Wheatmark: Tucson, AZ, 2008.
I first picked out this book, because it has a cool title and Lincoln on the front cover. I expected it to be historical fiction and maybe a little dry. What it is, instead, is a thriller/detective story centered around preinaugural papers of President Abraham Lincoln. The author has done an excellent job of building the story. I wanted to know more about the secret societies (there is a second with an inconspicuous name), more about the Sherman family (is there some truth to the genealogy or totally fabricated), and more about the resolution. The ending is abrupt and, to me, not very satisfying. It is a good, quick read with some exciting historical teasers.

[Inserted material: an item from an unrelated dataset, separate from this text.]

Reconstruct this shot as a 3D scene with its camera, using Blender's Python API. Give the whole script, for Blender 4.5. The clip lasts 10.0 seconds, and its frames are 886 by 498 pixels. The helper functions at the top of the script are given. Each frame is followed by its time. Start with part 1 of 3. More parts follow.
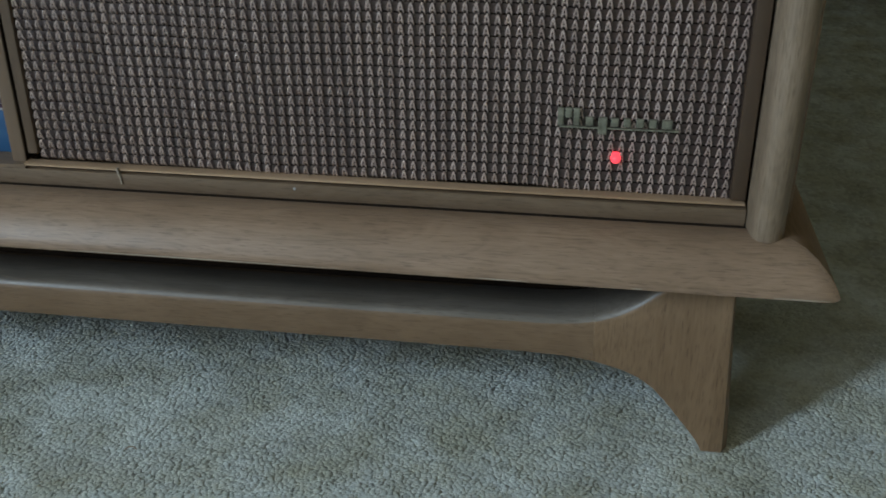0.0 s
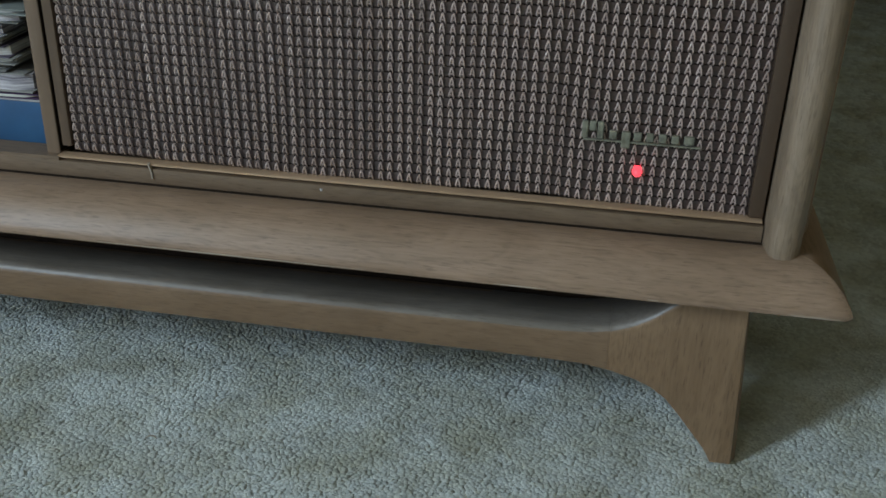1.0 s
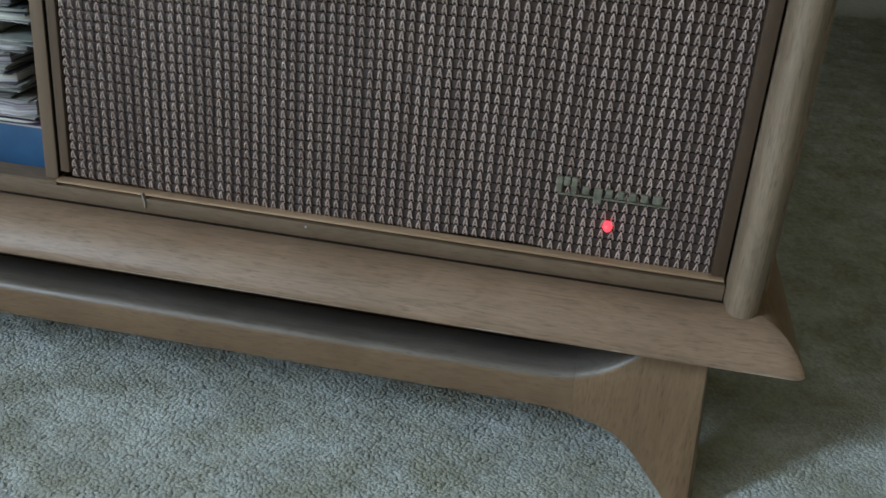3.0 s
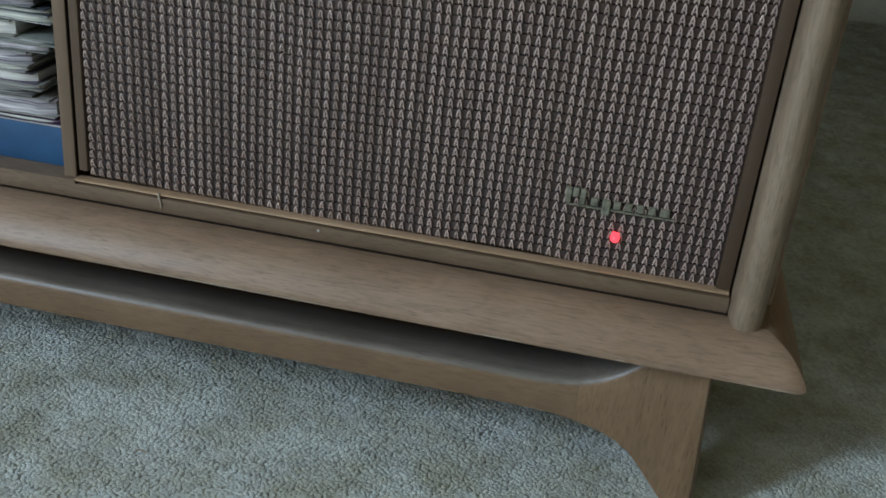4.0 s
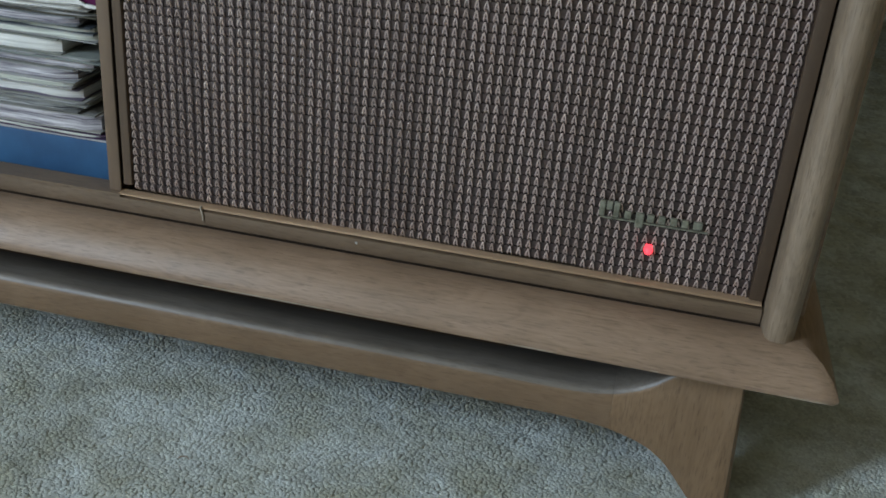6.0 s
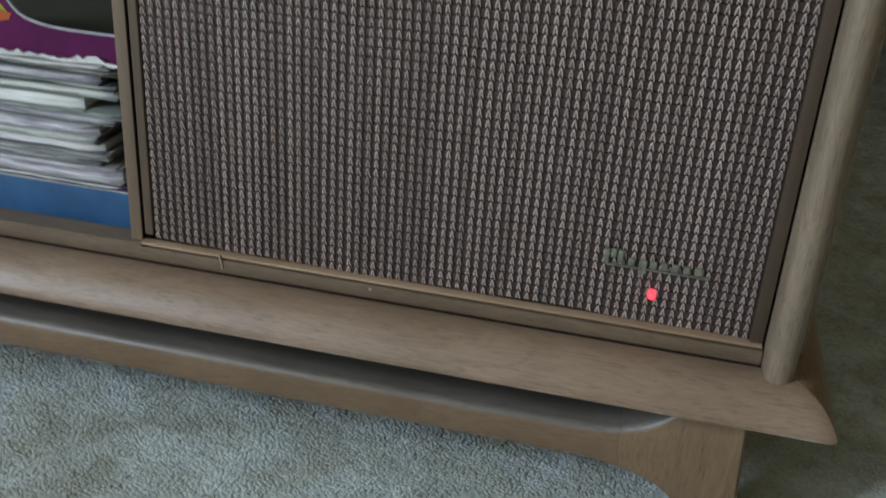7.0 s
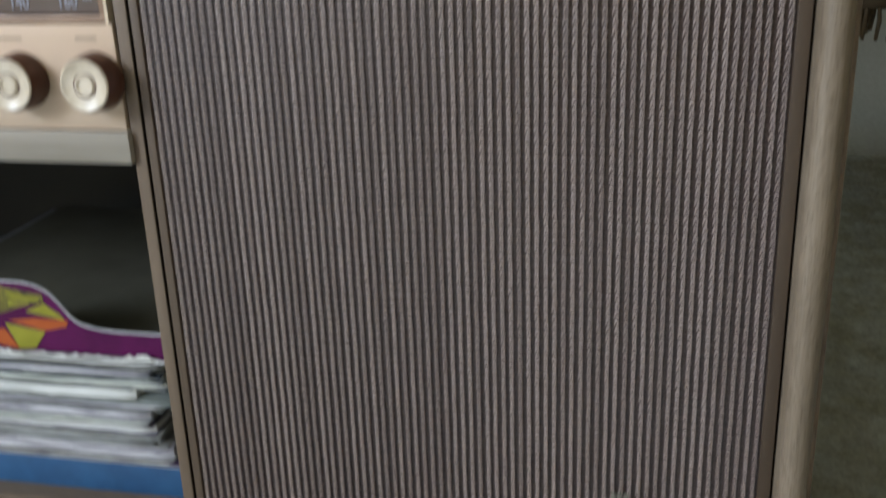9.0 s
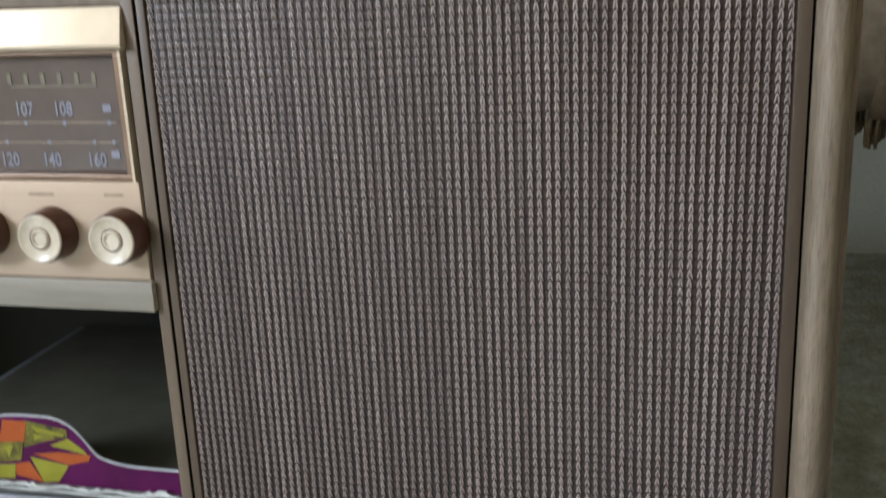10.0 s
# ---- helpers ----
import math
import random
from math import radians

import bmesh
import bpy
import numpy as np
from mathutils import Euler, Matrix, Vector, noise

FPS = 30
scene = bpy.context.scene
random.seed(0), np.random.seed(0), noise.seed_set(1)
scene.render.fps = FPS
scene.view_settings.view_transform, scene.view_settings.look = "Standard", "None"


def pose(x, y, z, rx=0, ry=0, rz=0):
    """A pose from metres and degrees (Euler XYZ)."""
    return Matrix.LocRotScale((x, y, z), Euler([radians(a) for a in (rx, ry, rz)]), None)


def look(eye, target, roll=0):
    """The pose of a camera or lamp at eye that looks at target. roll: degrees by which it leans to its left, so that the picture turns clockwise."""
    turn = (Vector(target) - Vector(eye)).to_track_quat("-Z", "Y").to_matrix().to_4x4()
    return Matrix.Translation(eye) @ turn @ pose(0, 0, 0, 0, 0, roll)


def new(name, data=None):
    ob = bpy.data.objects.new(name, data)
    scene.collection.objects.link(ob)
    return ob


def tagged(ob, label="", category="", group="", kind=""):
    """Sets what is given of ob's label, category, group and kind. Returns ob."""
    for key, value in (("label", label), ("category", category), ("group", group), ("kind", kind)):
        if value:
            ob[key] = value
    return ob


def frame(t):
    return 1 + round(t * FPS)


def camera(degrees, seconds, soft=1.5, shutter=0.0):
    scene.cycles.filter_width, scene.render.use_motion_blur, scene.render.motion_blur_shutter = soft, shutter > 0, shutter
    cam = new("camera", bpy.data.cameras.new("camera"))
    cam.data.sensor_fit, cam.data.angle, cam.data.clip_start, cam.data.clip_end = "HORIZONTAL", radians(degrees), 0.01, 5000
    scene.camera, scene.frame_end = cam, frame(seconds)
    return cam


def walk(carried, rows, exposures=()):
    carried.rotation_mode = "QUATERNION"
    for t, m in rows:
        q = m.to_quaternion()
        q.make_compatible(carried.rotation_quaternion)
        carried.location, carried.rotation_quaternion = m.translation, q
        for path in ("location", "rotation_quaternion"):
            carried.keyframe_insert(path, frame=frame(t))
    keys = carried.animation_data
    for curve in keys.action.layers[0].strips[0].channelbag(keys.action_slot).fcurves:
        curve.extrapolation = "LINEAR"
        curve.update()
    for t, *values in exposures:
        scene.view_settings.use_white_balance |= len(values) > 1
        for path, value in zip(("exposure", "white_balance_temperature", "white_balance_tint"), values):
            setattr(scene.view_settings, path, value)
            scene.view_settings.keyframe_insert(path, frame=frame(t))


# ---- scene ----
cam = camera(47.0, 10.0, soft=1.6, shutter=0.9)
PATH = [
    (0, (0.284, -0.451, 0.339), (0.021, 1.308, -0.576), -0.2),
    (0.5, (0.28, -0.456, 0.342), (0.005, 1.301, -0.572), 0.6),
    (1, (0.279, -0.461, 0.345), (-0.001, 1.297, -0.566), 1.7),
    (1.5, (0.285, -0.463, 0.348), (0.005, 1.3, -0.555), 2.2),
    (2, (0.289, -0.466, 0.354), (0.011, 1.305, -0.533), 2.6),
    (2.5, (0.289, -0.471, 0.36), (0.021, 1.313, -0.503), 4.0),
    (4, (0.291, -0.48, 0.373), (-0.005, 1.293, -0.506), 5.8),
    (4.5, (0.288, -0.48, 0.381), (-0.023, 1.281, -0.514), 5.8),
    (5, (0.287, -0.485, 0.381), (-0.039, 1.281, -0.5), 5.6),
    (5.5, (0.288, -0.484, 0.38), (-0.055, 1.275, -0.507), 5.1),
    (7, (0.286, -0.494, 0.417), (-0.08, 1.259, -0.475), 3.8),
    (7.5, (0.292, -0.496, 0.437), (-0.066, 1.267, -0.436), 1.2),
    (8, (0.285, -0.512, 0.459), (-0.069, 1.264, -0.389), 0.7),
    (8.5, (0.271, -0.524, 0.486), (-0.099, 1.282, -0.289), 0.2),
    (9, (0.294, -0.522, 0.53), (-0.126, 1.306, -0.164), -2.1),
    (9.5, (0.303, -0.519, 0.561), (-0.158, 1.323, -0.068), -2.1),
    (10, (0.307, -0.526, 0.577), (-0.169, 1.336, 0.025), -2.5),
]
walk(cam, [(t, look(eye, target, roll)) for t, eye, target, roll in PATH],
     exposures=((0, -0.24, 6500, 9), (1.5, -0.06, 6500, 10), (5.5, -0.02, 6500, 12), (7.5, 0.06, 6600, 13.5), (9.0, 0.26, 6700, 15.5), (10, 0.35, 6700, 15.5)))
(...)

Commander Greg Evarts of the Santa Barbara Police Department is drawn into a strange cat and mouse game by his friend and collector of Lincoln documents. Professor Patricia Balwdin, an expert on Lincoln documents, is similarly recruited. They have no idea why until after Evarts's friend, Abraham Douglass, is murdered. It appears that anyone with knowledge of certain papers is being bumped off. The unknown enemy has the power to frame Evarts and demolish his career. Evarts and Baldwin are on the run, trying to find out any information that can be used as leverage. Staying ahead of the enemy proves difficult, and once they discover the possible source of the attacks, they must either take an offensive tack or be chased indefinitely.
Professor Baldwin knows more than she lets on and may not be trustworthy. Evarts has family connections of which he was unaware. The conspiracy is far reaching and more complex than just a coverup of the Lincoln documents. The document they were shown gives no indication of the conspiracy or why they are being hunted. They need to learn what the Shut Mouth Society protects before they can know whose side they are on.

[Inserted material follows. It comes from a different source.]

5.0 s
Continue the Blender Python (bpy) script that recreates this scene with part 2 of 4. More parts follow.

There is some discussion about Lincoln - his yokel facade and other aspects of his image, his intentions concerning the Civil War and slavery, and his mastery of communication and politics. It takes the form of a debate between Baldwin and Douglass, with Baldwin explaining their differences, since Douglass is dead by that point. There is also an illusion to plundering of the South after the war. The book suggests that some of that plundering may have been done by wealthy Southerners, to keep it out of the hands of Northerners, perhaps, or to retain their wealth and power. A Mexican connection is added. I haven't heard this take on the plundering or reinvestment before, but it makes sense.